• [Aim of the task] Both end lines count: copy exactly from the line that contains "More parts follow." to the line that contains "0.34, 0.28), 0.4)", and only those lines.

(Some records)
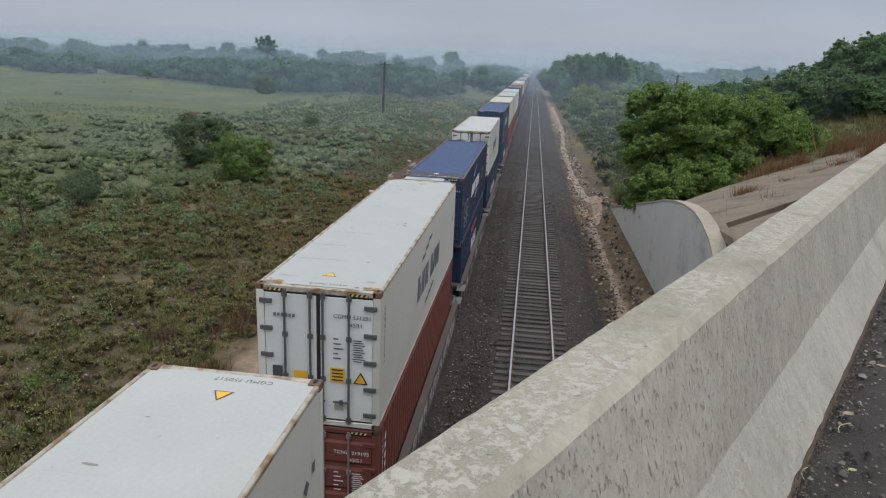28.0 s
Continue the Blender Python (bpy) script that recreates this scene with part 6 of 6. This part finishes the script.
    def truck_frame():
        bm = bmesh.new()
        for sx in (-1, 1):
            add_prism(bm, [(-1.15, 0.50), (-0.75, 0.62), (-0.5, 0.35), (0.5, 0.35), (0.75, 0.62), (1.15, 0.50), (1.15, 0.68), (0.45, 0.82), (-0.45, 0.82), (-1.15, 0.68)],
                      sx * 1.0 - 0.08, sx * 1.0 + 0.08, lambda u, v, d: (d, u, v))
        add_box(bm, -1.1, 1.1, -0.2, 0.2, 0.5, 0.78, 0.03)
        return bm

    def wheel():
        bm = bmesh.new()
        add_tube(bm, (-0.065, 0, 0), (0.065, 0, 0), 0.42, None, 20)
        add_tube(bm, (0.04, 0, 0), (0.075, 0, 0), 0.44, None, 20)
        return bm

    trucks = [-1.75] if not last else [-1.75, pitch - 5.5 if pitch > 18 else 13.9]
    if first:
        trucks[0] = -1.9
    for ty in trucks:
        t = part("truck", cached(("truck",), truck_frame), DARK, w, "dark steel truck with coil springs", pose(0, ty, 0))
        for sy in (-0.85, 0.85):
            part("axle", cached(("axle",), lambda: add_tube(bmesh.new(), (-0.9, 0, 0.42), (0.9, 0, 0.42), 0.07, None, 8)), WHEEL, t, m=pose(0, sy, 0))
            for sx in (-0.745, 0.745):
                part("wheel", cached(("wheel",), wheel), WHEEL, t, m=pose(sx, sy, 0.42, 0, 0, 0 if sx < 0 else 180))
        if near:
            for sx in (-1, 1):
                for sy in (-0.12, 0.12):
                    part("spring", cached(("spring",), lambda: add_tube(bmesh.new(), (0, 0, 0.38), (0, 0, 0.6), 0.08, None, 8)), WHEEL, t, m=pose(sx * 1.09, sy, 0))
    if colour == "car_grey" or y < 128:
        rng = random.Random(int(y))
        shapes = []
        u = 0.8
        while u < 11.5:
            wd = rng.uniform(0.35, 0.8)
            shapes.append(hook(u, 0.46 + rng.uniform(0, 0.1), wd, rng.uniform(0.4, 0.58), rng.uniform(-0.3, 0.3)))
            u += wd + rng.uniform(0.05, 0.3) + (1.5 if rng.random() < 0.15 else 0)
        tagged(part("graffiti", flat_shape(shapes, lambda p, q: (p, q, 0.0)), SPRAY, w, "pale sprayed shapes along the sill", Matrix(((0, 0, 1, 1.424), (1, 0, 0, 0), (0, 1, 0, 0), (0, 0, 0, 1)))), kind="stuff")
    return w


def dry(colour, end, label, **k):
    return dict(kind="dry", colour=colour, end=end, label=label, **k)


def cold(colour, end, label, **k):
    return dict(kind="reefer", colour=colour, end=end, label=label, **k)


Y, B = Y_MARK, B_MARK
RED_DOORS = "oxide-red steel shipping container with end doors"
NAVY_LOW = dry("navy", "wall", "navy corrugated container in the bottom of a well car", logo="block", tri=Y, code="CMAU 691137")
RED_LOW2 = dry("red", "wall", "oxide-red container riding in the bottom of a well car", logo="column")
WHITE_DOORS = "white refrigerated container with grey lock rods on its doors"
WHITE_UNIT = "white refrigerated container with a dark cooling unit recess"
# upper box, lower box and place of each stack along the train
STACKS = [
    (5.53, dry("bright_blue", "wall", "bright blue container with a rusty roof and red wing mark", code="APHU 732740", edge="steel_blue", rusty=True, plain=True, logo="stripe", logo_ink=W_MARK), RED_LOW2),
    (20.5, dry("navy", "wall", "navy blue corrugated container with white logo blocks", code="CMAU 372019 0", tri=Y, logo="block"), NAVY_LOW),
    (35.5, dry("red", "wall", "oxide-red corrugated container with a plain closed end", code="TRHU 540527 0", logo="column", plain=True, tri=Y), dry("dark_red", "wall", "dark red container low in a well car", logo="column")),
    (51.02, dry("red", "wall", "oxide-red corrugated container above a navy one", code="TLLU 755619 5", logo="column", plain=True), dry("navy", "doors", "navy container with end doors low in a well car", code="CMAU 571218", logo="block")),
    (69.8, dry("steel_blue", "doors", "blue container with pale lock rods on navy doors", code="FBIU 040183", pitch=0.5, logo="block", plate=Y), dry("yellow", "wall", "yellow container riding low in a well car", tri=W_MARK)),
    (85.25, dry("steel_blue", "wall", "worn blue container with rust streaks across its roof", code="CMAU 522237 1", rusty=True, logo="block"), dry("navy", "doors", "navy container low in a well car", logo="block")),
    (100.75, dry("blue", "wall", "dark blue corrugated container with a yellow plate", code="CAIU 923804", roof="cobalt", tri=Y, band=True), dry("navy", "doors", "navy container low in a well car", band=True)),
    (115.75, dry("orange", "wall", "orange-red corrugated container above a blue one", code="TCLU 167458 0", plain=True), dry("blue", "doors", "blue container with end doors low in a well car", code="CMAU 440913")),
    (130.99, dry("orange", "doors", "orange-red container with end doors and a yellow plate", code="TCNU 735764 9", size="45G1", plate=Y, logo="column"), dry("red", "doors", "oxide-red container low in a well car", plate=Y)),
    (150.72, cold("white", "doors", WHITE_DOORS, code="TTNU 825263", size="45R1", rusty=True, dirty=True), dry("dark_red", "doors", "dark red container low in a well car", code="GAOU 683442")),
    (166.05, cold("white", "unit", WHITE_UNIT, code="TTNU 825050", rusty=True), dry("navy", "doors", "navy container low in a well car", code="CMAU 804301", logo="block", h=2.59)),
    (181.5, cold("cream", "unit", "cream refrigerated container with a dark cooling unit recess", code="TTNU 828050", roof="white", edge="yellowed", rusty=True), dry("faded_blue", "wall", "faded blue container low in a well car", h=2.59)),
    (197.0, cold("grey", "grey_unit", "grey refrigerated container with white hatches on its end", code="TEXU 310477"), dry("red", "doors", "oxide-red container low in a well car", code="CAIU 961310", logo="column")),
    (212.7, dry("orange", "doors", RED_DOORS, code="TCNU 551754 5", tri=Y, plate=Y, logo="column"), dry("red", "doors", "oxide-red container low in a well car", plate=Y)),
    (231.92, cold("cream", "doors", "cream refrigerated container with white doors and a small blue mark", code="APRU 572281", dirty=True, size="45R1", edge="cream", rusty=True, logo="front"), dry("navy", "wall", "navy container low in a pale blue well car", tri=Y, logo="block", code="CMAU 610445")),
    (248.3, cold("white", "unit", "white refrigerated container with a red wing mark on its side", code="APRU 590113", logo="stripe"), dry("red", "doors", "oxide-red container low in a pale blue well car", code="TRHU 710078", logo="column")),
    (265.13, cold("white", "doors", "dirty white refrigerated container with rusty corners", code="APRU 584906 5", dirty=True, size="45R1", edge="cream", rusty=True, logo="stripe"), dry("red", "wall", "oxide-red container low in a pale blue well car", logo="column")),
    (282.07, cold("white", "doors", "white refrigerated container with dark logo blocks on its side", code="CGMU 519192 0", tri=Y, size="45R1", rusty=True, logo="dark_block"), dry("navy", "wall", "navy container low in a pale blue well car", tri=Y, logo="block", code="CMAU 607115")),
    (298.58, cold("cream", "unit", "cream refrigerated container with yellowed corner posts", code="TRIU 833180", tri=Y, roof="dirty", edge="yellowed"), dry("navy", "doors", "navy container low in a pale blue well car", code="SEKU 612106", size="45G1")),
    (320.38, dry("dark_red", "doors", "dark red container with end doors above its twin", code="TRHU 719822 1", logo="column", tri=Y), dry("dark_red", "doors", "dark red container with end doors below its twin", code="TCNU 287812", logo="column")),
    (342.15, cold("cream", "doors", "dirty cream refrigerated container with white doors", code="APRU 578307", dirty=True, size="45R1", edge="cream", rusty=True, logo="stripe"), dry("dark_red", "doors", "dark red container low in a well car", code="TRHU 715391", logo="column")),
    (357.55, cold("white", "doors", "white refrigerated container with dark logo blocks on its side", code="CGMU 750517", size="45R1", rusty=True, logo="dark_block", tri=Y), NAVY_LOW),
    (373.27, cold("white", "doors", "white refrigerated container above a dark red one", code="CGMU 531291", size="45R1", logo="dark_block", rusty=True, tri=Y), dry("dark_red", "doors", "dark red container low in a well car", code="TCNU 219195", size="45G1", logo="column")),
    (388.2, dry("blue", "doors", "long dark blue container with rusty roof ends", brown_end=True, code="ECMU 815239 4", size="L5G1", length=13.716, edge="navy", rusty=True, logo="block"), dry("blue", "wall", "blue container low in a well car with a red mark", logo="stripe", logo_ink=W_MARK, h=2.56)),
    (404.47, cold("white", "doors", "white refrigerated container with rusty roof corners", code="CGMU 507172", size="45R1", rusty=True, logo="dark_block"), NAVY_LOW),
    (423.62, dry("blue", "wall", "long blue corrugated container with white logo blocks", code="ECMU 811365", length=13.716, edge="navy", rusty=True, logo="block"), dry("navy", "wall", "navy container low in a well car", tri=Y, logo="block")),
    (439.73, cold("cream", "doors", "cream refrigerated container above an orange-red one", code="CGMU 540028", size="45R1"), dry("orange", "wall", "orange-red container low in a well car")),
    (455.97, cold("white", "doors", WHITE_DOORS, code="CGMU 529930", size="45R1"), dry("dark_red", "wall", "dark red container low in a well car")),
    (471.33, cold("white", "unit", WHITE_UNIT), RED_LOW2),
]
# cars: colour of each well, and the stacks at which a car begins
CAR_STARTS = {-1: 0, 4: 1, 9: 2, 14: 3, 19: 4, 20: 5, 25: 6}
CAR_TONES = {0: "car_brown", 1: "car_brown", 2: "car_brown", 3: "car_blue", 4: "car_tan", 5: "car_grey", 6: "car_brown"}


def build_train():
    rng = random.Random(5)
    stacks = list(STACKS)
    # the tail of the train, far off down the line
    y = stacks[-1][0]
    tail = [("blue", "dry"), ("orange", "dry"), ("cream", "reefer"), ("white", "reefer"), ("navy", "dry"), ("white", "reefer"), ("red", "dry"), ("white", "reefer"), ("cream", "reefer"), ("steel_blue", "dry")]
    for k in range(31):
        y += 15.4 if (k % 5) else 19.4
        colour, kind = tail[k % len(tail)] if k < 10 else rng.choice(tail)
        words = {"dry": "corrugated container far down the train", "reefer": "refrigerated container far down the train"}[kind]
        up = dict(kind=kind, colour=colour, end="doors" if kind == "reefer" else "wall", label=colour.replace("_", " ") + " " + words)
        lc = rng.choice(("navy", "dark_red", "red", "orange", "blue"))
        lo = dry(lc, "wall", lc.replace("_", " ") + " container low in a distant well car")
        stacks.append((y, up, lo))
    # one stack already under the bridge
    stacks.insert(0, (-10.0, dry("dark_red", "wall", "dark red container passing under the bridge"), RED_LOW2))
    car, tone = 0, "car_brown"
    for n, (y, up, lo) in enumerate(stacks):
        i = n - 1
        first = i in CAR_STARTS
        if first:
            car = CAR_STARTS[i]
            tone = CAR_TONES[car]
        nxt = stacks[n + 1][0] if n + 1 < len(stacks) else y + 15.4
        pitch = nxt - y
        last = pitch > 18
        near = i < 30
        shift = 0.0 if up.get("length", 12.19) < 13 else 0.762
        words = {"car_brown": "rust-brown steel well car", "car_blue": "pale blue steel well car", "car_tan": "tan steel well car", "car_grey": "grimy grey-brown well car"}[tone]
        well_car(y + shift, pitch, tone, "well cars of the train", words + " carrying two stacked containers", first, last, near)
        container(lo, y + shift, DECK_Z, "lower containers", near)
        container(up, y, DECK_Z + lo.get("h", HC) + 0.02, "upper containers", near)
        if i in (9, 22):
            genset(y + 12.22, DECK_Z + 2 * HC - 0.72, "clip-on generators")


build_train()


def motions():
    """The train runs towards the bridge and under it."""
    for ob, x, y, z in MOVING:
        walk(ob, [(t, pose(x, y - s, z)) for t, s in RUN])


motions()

* * *

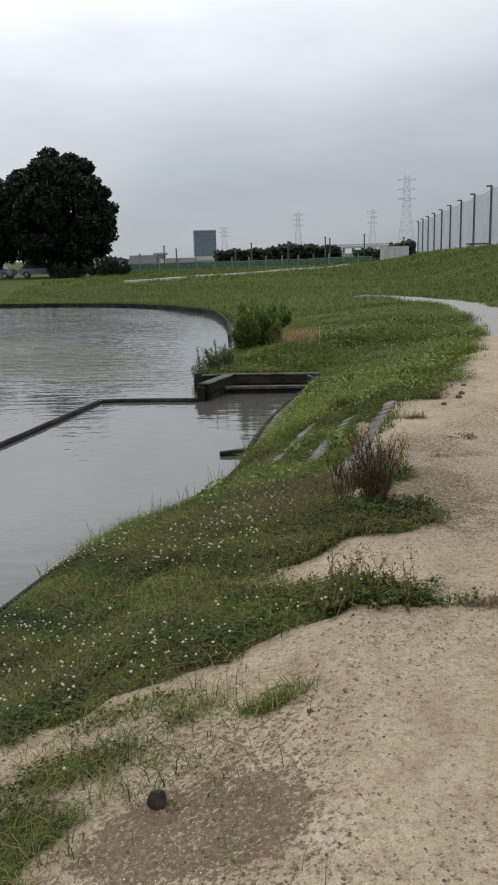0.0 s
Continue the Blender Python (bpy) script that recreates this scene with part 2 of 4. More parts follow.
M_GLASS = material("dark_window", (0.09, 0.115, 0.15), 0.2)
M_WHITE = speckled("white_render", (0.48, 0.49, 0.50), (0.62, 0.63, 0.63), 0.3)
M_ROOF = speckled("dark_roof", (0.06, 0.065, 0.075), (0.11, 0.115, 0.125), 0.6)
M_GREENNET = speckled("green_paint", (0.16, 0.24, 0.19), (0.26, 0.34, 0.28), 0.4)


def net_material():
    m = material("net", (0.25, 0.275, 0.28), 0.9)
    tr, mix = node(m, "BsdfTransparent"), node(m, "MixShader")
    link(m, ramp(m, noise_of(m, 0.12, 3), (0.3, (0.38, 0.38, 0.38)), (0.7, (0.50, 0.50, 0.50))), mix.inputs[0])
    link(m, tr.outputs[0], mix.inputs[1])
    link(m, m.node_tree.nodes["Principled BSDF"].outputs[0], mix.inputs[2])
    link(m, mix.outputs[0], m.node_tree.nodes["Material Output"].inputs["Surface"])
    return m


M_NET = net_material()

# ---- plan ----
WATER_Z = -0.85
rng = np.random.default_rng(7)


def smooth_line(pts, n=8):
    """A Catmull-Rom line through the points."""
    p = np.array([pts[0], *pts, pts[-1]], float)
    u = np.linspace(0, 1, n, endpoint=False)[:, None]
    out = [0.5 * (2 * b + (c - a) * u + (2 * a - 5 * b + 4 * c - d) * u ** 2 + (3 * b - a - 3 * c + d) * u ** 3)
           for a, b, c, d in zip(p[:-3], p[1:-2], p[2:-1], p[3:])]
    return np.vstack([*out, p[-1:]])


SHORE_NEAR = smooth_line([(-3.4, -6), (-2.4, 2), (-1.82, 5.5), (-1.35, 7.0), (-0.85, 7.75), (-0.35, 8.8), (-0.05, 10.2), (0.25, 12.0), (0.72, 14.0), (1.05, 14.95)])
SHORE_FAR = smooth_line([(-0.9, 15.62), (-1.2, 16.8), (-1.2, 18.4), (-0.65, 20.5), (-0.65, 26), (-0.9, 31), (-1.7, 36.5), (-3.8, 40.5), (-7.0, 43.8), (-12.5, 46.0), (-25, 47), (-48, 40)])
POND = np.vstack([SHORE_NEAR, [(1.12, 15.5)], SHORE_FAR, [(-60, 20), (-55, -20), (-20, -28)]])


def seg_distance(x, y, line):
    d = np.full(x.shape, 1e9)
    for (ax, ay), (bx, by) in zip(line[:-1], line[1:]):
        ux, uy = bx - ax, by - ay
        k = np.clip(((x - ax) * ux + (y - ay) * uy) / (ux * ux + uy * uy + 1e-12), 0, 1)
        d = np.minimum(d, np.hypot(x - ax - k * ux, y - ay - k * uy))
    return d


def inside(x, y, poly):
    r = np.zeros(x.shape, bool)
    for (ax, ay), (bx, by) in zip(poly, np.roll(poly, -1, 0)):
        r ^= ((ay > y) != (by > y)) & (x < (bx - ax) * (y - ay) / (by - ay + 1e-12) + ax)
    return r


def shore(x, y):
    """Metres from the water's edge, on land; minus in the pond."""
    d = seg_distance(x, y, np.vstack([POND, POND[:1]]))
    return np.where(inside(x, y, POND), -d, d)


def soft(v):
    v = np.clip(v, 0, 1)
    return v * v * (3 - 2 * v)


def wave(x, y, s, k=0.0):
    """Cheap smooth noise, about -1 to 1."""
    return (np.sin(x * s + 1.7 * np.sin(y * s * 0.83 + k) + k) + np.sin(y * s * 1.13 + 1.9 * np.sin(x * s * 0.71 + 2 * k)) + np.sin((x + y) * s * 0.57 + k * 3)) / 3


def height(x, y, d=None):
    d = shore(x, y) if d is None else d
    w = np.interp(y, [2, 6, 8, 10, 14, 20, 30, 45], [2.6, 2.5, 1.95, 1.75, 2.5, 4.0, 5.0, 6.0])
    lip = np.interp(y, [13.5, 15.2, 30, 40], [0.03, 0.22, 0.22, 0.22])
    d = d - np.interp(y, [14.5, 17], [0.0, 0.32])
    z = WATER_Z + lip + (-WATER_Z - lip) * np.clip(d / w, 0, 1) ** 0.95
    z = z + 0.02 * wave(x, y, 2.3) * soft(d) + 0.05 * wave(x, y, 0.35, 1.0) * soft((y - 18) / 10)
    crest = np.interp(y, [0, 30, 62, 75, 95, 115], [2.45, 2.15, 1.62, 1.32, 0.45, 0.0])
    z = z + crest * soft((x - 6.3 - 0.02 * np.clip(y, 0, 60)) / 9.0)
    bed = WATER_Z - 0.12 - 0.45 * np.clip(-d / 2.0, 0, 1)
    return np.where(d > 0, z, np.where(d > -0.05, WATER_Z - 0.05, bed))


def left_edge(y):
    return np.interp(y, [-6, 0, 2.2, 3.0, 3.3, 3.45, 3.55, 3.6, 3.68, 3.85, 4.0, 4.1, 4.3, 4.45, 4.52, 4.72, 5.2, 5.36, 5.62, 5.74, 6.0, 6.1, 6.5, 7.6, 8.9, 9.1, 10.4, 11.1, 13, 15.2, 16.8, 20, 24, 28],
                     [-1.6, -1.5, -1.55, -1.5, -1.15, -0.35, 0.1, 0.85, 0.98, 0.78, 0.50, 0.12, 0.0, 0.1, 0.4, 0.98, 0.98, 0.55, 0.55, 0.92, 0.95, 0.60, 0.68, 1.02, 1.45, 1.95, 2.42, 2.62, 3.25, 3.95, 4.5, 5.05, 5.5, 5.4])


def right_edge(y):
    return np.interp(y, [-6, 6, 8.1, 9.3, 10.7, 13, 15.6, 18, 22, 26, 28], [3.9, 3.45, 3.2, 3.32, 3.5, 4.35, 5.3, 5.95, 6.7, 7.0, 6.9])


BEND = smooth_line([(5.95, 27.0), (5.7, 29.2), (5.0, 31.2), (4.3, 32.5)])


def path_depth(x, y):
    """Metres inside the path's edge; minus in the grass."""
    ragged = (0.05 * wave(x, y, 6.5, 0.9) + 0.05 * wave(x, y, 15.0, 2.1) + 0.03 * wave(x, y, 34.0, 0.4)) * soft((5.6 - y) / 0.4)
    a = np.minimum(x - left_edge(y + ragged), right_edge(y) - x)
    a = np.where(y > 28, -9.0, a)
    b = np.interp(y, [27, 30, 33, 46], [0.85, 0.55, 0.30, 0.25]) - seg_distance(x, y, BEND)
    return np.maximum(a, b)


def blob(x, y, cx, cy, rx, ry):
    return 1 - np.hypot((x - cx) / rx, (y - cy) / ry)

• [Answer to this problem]
Continue the Blender Python (bpy) script that recreates this scene with part 2 of 4. More parts follow.
M_GLASS = material("dark_window", (0.09, 0.115, 0.15), 0.2)
M_WHITE = speckled("white_render", (0.48, 0.49, 0.50), (0.62, 0.63, 0.63), 0.3)
M_ROOF = speckled("dark_roof", (0.06, 0.065, 0.075), (0.11, 0.115, 0.125), 0.6)
M_GREENNET = speckled("green_paint", (0.16, 0.24, 0.19), (0.26, 0.34, 0.28), 0.4)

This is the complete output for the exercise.